To do
Check each line of the material below for the string "parts", then report how many lines have it, and nothing else.

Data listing
▶
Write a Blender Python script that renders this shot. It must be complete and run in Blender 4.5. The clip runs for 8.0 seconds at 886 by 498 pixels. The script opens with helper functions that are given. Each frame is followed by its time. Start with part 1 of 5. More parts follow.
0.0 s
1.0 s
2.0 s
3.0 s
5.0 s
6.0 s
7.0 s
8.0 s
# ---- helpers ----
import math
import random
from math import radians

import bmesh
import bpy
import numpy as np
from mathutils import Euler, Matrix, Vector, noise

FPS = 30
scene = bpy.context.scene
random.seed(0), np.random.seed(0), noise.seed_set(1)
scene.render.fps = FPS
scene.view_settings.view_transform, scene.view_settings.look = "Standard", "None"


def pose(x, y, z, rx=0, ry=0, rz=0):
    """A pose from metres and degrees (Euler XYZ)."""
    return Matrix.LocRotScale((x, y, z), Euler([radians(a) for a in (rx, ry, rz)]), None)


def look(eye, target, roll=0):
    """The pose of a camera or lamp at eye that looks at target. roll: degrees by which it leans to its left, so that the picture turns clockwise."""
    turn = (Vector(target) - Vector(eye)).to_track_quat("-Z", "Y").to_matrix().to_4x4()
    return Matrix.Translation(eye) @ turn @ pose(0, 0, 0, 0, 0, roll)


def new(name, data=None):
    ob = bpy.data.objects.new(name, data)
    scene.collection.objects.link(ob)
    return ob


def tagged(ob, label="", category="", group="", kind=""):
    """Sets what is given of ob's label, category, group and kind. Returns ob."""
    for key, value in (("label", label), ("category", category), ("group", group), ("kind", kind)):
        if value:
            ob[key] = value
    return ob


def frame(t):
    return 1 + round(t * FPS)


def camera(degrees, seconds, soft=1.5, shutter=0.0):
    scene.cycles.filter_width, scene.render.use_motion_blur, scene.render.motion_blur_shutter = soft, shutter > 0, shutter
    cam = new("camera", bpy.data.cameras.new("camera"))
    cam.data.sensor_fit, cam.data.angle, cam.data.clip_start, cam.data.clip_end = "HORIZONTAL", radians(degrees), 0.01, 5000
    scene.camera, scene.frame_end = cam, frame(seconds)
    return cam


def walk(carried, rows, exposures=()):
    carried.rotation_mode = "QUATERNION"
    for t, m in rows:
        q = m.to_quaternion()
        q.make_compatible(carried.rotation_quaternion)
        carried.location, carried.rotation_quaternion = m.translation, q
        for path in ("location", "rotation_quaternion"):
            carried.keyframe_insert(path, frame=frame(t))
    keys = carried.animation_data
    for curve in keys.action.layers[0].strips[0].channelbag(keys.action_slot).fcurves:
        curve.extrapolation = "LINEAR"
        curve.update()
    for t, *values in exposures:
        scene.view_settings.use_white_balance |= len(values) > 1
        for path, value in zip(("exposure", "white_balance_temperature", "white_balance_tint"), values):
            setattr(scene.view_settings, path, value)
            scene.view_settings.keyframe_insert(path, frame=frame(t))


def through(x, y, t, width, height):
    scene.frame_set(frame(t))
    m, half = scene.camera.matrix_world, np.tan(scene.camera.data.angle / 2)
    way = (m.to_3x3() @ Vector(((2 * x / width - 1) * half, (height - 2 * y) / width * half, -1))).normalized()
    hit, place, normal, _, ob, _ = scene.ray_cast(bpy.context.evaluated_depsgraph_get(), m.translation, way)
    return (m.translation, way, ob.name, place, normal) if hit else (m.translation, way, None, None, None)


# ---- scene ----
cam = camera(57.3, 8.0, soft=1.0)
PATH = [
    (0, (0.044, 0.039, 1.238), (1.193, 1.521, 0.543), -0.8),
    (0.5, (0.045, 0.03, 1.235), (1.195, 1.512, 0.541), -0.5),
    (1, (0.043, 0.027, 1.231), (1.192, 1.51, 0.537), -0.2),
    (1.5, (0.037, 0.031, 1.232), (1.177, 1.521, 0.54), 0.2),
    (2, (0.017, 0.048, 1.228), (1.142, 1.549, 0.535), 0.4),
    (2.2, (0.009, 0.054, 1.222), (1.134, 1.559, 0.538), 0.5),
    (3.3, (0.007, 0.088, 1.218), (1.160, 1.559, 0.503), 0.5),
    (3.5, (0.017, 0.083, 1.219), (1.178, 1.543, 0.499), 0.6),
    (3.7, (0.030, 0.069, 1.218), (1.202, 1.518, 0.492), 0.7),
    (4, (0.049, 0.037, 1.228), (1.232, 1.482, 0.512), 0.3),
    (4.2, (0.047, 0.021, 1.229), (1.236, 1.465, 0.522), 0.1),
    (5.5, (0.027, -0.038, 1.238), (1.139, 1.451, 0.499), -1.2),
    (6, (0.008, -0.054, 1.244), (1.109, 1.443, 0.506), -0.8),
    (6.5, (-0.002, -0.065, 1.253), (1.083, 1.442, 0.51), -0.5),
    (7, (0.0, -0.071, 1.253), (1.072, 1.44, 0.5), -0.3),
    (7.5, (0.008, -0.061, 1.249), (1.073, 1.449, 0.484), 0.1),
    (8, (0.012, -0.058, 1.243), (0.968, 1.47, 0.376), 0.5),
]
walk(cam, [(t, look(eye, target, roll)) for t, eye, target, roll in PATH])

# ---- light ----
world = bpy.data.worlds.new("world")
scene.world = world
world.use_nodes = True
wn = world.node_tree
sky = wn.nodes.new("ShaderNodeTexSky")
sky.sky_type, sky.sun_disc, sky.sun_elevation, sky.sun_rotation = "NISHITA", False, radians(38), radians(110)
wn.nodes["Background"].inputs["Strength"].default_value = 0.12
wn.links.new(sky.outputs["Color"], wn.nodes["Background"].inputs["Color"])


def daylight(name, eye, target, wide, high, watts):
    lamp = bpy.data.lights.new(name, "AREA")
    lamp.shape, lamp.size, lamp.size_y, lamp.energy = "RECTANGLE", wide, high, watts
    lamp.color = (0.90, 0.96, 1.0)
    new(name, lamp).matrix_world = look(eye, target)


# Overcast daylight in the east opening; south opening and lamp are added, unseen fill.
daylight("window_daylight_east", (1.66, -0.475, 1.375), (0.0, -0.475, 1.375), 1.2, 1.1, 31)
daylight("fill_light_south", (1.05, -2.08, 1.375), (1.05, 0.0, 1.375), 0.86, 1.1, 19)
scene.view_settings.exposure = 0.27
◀
▶
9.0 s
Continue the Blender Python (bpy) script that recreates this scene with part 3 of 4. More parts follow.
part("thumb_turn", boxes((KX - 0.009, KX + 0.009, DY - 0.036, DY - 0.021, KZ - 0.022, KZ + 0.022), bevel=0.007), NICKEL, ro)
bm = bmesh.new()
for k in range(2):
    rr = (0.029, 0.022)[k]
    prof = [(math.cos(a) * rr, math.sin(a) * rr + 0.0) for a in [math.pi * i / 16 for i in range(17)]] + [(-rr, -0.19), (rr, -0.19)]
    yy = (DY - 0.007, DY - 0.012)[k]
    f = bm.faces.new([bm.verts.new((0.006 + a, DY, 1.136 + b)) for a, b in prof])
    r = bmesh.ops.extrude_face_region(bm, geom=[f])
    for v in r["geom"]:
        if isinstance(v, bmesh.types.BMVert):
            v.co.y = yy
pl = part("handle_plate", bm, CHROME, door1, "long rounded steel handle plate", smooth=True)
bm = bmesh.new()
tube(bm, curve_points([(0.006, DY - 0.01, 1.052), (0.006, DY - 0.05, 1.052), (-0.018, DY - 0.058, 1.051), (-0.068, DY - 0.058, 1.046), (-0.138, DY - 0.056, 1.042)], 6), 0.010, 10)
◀
▶
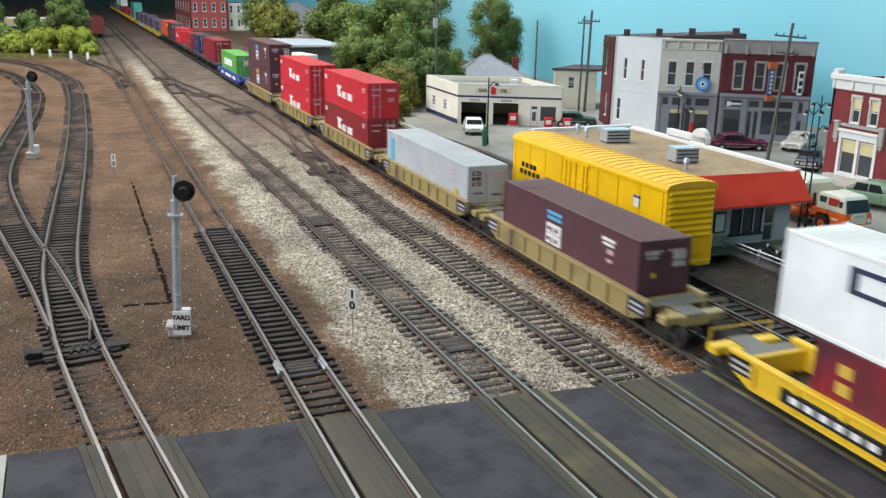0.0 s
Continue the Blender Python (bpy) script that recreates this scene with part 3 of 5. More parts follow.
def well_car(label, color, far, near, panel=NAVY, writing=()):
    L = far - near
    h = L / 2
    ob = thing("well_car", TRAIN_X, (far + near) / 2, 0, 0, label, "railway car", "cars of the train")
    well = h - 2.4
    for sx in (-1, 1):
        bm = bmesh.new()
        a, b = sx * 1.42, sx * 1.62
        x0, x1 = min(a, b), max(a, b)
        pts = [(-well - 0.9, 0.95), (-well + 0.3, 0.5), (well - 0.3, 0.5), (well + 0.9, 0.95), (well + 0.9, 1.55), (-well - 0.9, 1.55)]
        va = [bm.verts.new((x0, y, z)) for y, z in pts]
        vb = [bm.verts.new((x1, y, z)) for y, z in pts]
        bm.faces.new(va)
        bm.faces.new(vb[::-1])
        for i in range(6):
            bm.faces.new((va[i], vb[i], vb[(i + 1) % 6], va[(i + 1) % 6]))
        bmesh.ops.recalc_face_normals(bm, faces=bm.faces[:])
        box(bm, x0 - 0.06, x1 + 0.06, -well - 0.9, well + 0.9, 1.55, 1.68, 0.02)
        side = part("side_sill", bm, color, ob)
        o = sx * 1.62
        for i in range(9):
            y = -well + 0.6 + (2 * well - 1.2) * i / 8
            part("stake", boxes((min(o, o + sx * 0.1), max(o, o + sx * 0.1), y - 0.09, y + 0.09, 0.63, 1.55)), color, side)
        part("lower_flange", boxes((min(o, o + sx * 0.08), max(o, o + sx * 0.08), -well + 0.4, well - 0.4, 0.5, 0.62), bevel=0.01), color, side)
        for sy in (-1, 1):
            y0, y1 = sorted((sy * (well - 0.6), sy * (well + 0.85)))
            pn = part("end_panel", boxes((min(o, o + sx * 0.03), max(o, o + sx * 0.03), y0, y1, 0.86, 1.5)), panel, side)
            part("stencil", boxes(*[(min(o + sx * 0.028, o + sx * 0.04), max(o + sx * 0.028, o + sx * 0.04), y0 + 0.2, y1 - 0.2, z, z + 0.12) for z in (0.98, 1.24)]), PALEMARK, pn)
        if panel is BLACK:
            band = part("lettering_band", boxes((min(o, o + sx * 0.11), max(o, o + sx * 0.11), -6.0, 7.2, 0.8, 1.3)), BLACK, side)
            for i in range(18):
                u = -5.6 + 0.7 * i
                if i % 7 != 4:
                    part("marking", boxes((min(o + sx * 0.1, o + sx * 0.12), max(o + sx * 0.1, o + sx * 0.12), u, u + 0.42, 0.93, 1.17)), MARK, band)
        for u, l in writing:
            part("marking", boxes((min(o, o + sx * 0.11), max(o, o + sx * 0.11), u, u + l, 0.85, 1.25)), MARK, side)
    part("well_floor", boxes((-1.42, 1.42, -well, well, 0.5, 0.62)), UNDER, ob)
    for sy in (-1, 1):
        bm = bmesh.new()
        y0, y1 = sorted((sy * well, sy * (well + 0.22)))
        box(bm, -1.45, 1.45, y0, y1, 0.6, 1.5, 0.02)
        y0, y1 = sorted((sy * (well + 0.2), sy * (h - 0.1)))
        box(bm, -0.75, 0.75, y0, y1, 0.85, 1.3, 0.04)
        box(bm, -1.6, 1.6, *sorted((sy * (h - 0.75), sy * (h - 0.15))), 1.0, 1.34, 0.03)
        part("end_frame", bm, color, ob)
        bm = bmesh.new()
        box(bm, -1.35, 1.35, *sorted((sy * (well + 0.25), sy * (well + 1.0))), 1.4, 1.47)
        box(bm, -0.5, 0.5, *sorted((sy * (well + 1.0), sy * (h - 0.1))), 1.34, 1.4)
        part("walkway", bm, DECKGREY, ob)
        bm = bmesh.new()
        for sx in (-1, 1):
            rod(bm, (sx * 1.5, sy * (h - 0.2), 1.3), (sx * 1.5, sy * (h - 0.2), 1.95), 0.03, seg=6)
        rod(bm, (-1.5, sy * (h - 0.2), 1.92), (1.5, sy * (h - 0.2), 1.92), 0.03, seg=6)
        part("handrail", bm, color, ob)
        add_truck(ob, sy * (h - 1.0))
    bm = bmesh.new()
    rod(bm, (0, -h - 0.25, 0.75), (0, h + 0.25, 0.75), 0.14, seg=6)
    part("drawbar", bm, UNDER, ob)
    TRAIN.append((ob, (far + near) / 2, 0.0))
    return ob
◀
Output for this task
3